There, Dare left one last revelation: the password to her grave. Without it, the staff of Riverside Cemetery will send you through a dead-end labyrinth in search of a name that isn't in their records. Though she had been born as Susan Stuart and died Leona Dare, no gravesite is registered to either. She had defied the laws of gravity and propriety, and led a life that soared beyond the bounds of conventionality. When the earth ultimately caught her in its embrace, she was much more than even a bravura name could indicate.

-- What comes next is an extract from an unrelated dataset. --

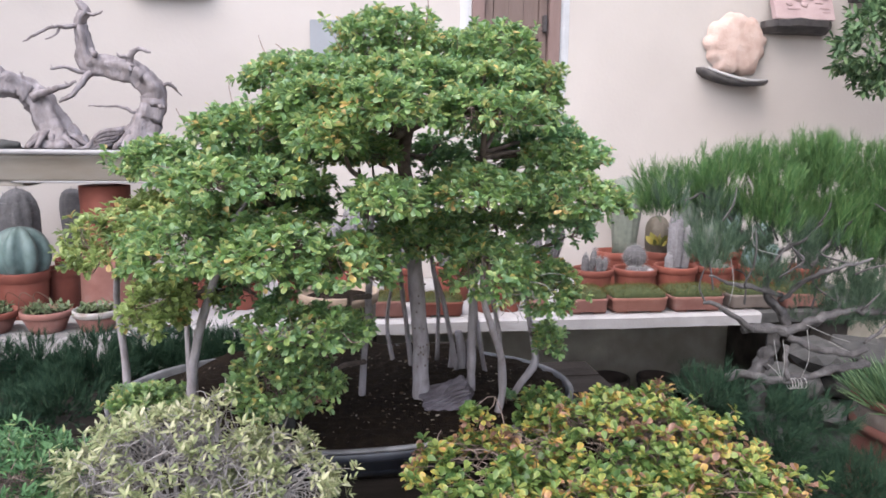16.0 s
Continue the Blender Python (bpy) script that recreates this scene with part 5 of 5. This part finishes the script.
for line in ([(1.181, 0.96, 1.103), (1.194, 0.958, 1.048), (1.210, 0.96, 1.007)], [(1.203, 0.96, 1.102), (1.209, 0.956, 1.059), (1.211, 0.96, 1.007)], [(1.260, 0.96, 1.124), (1.269, 0.956, 1.060), (1.264, 0.97, 1.004)],
             [(1.257, 0.96, 1.136), (1.314, 0.957, 1.111), (1.371, 0.96, 1.092)], [(1.060, 0.96, 1.293), (1.069, 0.955, 1.237), (1.065, 0.96, 1.186)], [(1.105, 0.96, 1.367), (1.114, 0.957, 1.316), (1.177, 0.96, 1.296)], [(1.172, 0.96, 1.046), (1.194, 0.957, 1.027), (1.210, 0.96, 1.007)],
             [(1.315, 0.955, 1.097), (1.345, 0.95, 1.081), (1.370, 0.955, 1.071)]):
    part("guy_string", tube([(*p, 0.0007) for p in line], n=5, gnarl=0), STRING, pine, "white guy string")
for x in (1.25, 1.257, 1.265, 1.273, 1.285):
    v = []
    for i in range(9):
        a = 2 * math.pi * i / 8
        v.append((x, 0.988 + 0.0125 * math.cos(a), 0.987 + 0.0125 * math.sin(a), 0.0010))
    part("string_turn", tube(v, n=5, step=2, gnarl=0), STRING, pine, "white string bound round the branch")
g = np.random.default_rng(67)
upper, lower = [], []
for x in np.arange(0.915, 1.84, 0.048):
    top = 1.425 + 0.115 * min(1.0, (x - 0.87) / 0.20) + g.normal(0, 0.010)
    foot = np.interp(x, (0.89, 1.0, 1.14, 1.30, 1.55, 1.84), (1.37, 1.40, 1.36, 1.31, 1.25, 1.22))
    z = top - 0.045
    while z > foot:
        upper.append((x + g.normal(0, 0.014), 1.06 + g.normal(0, 0.035), z + g.normal(0, 0.008), 0.042, 0.085, 0.034))
        z -= 0.046
    z = foot
    while z > foot - (0.05 if x < 1.0 else 0.13 if x < 1.3 else 0.17):
        lower.append((x + g.normal(0, 0.022), 1.03 + g.normal(0, 0.04), z + g.normal(0, 0.012), 0.040, 0.06, 0.032))
        z -= 0.05
needles("needles", upper, pine, NEEDLE, 15500, 0.032, seed=1, up=1.1, wide=1.7)
needles("needles", lower, pine, NEEDLE_GREY, 11500, 0.027, seed=2, up=1.0)

low_pine = thing("low_pine", (1.33, 1.28, LOW), "low spreading dark green pine behind the shrubs", "pine")
part("pot", lathe([(0.08, 0.0005), (0.10, 0.07), (0.105, 0.075), (0.098, 0.075), (0.002, 0.06)], 32, (1.36, 1.34, LOW)), TERRA_PALE, low_pine)
for k, e in enumerate(((1.219, 1.30, 0.806), (1.374, 1.25, 0.788), (1.525, 1.24, 0.760), (1.300, 1.18, 0.744))):
    part("branch", tube(reach((1.382, 1.34, 0.495), e, 0.012, 0.004, 0.02, 90 + k), n=8, gnarl=0.3), DARK_BARK, low_pine)
needles("needles", [(1.058, 0.98, 0.964, 0.085, 0.07, 0.045), (1.190, 0.98, 0.918, 0.085, 0.07, 0.045), (1.321, 0.98, 0.905, 0.085, 0.07, 0.045), (1.241, 0.98, 0.831, 0.085, 0.07, 0.045), (1.230, 1.30, 0.817, 0.079, 0.08, 0.055), (1.370, 1.25, 0.778, 0.117, 0.12, 0.075), (1.416, 1.36, 0.778, 0.12, 0.08, 0.06), (1.291, 1.06, 0.701, 0.14, 0.10, 0.08), (1.494, 1.05, 0.663, 0.15, 0.12, 0.08), (1.167, 0.98, 0.674, 0.07, 0.1, 0.07), (1.636, 1.15, 0.604, 0.16, 0.12, 0.09)], low_pine, NEEDLE_DARK, 7500, 0.036, seed=3, spread=1.3, up=0.55, wide=2.2)

dark_pine = thing("dark_pine", (-0.42, 1.85, 0.0), "low dark pine behind the grove's pot", "pine")
part("pot", lathe([(0.14, 0.0005), (0.17, 0.5), (0.18, 0.52), (0.165, 0.52), (0.002, 0.48)], 32, (-0.42, 1.93, 0.0)), TERRA_PALE, dark_pine)
for k, e in enumerate(((-0.702, 1.72, 0.823), (-0.530, 1.72, 0.846), (-0.381, 1.80, 0.826), (-0.233, 1.83, 0.807))):
    part("branch", tube(reach((-0.491, 1.93, 0.454), e, 0.018, 0.005, 0.0, 70 + k), n=8, gnarl=0.3), DARK_BARK, dark_pine)
needles("needles", [(-0.694, 1.72, 0.850, 0.10, 0.12, 0.06), (-0.526, 1.72, 0.873, 0.10, 0.12, 0.06), (-0.382, 1.78, 0.869, 0.11, 0.12, 0.06), (-0.264, 1.80, 0.859, 0.09, 0.10, 0.06), (-0.595, 1.70, 0.803, 0.13, 0.12, 0.07), (-0.391, 1.74, 0.795, 0.13, 0.12, 0.07), (-0.209, 1.85, 0.817, 0.09, 0.10, 0.07), (-0.137, 1.80, 0.840, 0.08, 0.08, 0.06), (-0.064, 1.80, 0.820, 0.08, 0.08, 0.05), (-0.843, 1.70, 0.811, 0.12, 0.14, 0.11), (-0.519, 1.66, 0.750, 0.25, 0.12, 0.08), (-0.848, 1.50, 0.733, 0.16, 0.14, 0.10), (-0.628, 1.45, 0.779, 0.12, 0.14, 0.08), (-0.62, 1.22, 0.83, 0.14, 0.13, 0.055), (-0.50, 1.38, 0.85, 0.11, 0.11, 0.05), (-0.72, 1.05, 0.83, 0.12, 0.12, 0.05), (-0.85, 1.30, 0.85, 0.12, 0.14, 0.06), (-0.48, 1.60, 0.86, 0.13, 0.10, 0.05), (-0.30, 1.72, 0.84, 0.13, 0.06, 0.05), (-0.92, 1.60, 0.88, 0.14, 0.14, 0.07)], dark_pine, NEEDLE_DARK, 9500, 0.034, seed=4, spread=1.2, up=0.7, wide=2.8)

# ---- right edge: tall pot, and a bough that hangs in from above ----
rp = thing("tall_pot", (1.945, 1.30, 0.0), "tall terracotta pot with a whitened collar and drooping grass", "pot")
# the pot's shade is in its clay colour
part("pot", lathe([(0.23, 0.0005), (0.235, 0.02), (0.225, 0.25), (0.212, 0.48), (0.200, 0.66), (0.198, 0.690), (0.212, 0.697), (0.214, 0.716), (0.203, 0.722), (0.201, 0.776), (0.216, 0.782), (0.218, 0.802), (0.205, 0.806), (0.188, 0.765), (0.002, 0.765)], 44, (1.945, 1.30, 0.0), wobble=0.008), SHADED_TERRA, rp)
part("collar", lathe([(0.2025, 0.7225), (0.2045, 0.726), (0.2035, 0.772), (0.2015, 0.7755)], 44, (1.945, 1.30, 0.0), wobble=0.008), GREYPOT, rp, "grey-white lime collar")
part("grass", tuft(2400, 0.185, 0.12, (1.945, 1.30, 0.767), 17, 1.2, BLADE, 0.8), LEAF_DARK, rp, kind="stuff")
tree = thing("overhanging_tree", (3.0, 2.2, 0.0), "dark-leaved tree whose bough hangs beside the wall, with an added unseen crown", "tree")
part("trunk", tube([(3.3, 2.3, 0.0, 0.05), (3.28, 2.3, 0.9, 0.045), (3.22, 2.28, 1.7, 0.04), (3.1, 2.25, 2.2, 0.03), (2.85, 2.22, 2.15, 0.018), (2.6, 2.2, 1.98, 0.008)], n=12), DARK_BARK, tree)
pts, out = pad_points((2.514, 2.2, 1.937), (0.29, 0.22, 0.19), 0.030, low=-0.95)
P, A, S = rosettes(pts, out + np.array([-0.3, 0, -1.1]), per=(4, 7), length=(0.03, 0.05))
part("leaves", scatter(NARROW, P, A, S, rng.normal(0, 0.4, len(P)), np.full(len(P), 1.7)), LEAF_DARK, tree, kind="stuff")
# crown beyond the bough, added out of view to shade the right of the wall
for c, r in (((2.98, 2.25, 2.2), (0.35, 0.3, 0.22)), ((3.1, 2.1, 2.85), (0.65, 0.9, 0.35)), ((2.4, 1.6, 3.0), (0.7, 0.7, 0.3))):
    pts, out = pad_points(c, r, 0.085, low=-0.95)
    P, A, S = rosettes(pts, out + np.array([-0.2, 0, -0.8]), per=(4, 7), length=(0.05, 0.085))
    part("leaves", scatter(NARROW, P, A, S, rng.normal(0, 0.4, len(P)), np.full(len(P), 1.7)), LEAF_DARK, tree, kind="stuff")
# limbs for the added crown
for line in ([(3.22, 2.28, 1.7, 0.035), (3.2, 2.2, 2.3, 0.028), (3.1, 2.1, 2.85, 0.015)], [(3.2, 2.2, 2.3, 0.025), (2.9, 1.9, 2.7, 0.02), (2.4, 1.6, 3.0, 0.01)]):
    part("limb", tube(line, n=10), DARK_BARK, tree)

When Leona Dare was buried, her niece decided to use a title that suited someone who had come from nowhere, been everywhere and done things none had done before. So the plot of ground is listed under the name Madame Leona Dare. It lies in an older part of the cemetery's sprawl, down the hill from a mausoleum, between a pathway and a fence. Just before some standing stones give way to sleek flat modern ones, beneath a clump of pines that spire skyward, an arched slab of granite silently announces "Leona Dare" forever.